Given request: Every line that includes the word "Blender" is to be listed.

Source data:
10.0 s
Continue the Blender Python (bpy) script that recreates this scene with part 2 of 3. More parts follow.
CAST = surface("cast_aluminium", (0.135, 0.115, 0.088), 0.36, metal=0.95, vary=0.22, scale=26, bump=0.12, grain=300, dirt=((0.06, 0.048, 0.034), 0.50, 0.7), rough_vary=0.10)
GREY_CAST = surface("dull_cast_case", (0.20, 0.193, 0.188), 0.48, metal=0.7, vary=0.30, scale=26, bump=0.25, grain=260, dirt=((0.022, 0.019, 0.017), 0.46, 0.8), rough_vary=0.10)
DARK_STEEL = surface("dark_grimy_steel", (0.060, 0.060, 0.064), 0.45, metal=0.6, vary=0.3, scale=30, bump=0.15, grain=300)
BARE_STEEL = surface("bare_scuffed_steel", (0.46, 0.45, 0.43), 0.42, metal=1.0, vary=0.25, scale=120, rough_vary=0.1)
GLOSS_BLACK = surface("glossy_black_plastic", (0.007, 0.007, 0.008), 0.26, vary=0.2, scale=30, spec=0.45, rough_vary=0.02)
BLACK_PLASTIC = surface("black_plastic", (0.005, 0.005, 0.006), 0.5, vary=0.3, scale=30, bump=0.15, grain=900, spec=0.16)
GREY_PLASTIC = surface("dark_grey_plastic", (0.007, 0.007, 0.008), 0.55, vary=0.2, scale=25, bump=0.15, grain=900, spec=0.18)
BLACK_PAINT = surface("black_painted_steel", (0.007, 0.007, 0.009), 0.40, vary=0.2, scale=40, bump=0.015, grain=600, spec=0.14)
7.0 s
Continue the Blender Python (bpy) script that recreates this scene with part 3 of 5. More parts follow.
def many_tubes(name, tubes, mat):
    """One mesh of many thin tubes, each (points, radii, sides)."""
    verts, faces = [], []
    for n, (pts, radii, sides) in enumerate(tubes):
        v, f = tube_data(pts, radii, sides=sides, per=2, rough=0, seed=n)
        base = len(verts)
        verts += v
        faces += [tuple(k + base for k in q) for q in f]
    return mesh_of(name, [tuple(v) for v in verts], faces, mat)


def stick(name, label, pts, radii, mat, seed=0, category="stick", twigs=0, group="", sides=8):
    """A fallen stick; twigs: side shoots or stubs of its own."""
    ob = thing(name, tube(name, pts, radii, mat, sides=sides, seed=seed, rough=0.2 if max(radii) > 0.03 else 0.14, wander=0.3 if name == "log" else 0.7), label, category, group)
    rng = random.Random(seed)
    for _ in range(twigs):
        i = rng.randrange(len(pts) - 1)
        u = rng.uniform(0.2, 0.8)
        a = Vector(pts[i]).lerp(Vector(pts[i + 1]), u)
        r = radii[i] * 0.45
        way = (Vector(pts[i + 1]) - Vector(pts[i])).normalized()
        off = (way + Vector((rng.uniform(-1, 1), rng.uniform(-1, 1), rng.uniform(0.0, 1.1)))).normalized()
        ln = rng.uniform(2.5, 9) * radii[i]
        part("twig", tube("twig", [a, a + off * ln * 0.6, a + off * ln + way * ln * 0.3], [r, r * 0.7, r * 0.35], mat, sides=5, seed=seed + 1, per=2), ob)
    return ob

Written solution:
Continue the Blender Python (bpy) script that recreates this scene with part 2 of 3. More parts follow.
Continue the Blender Python (bpy) script that recreates this scene with part 3 of 5. More parts follow.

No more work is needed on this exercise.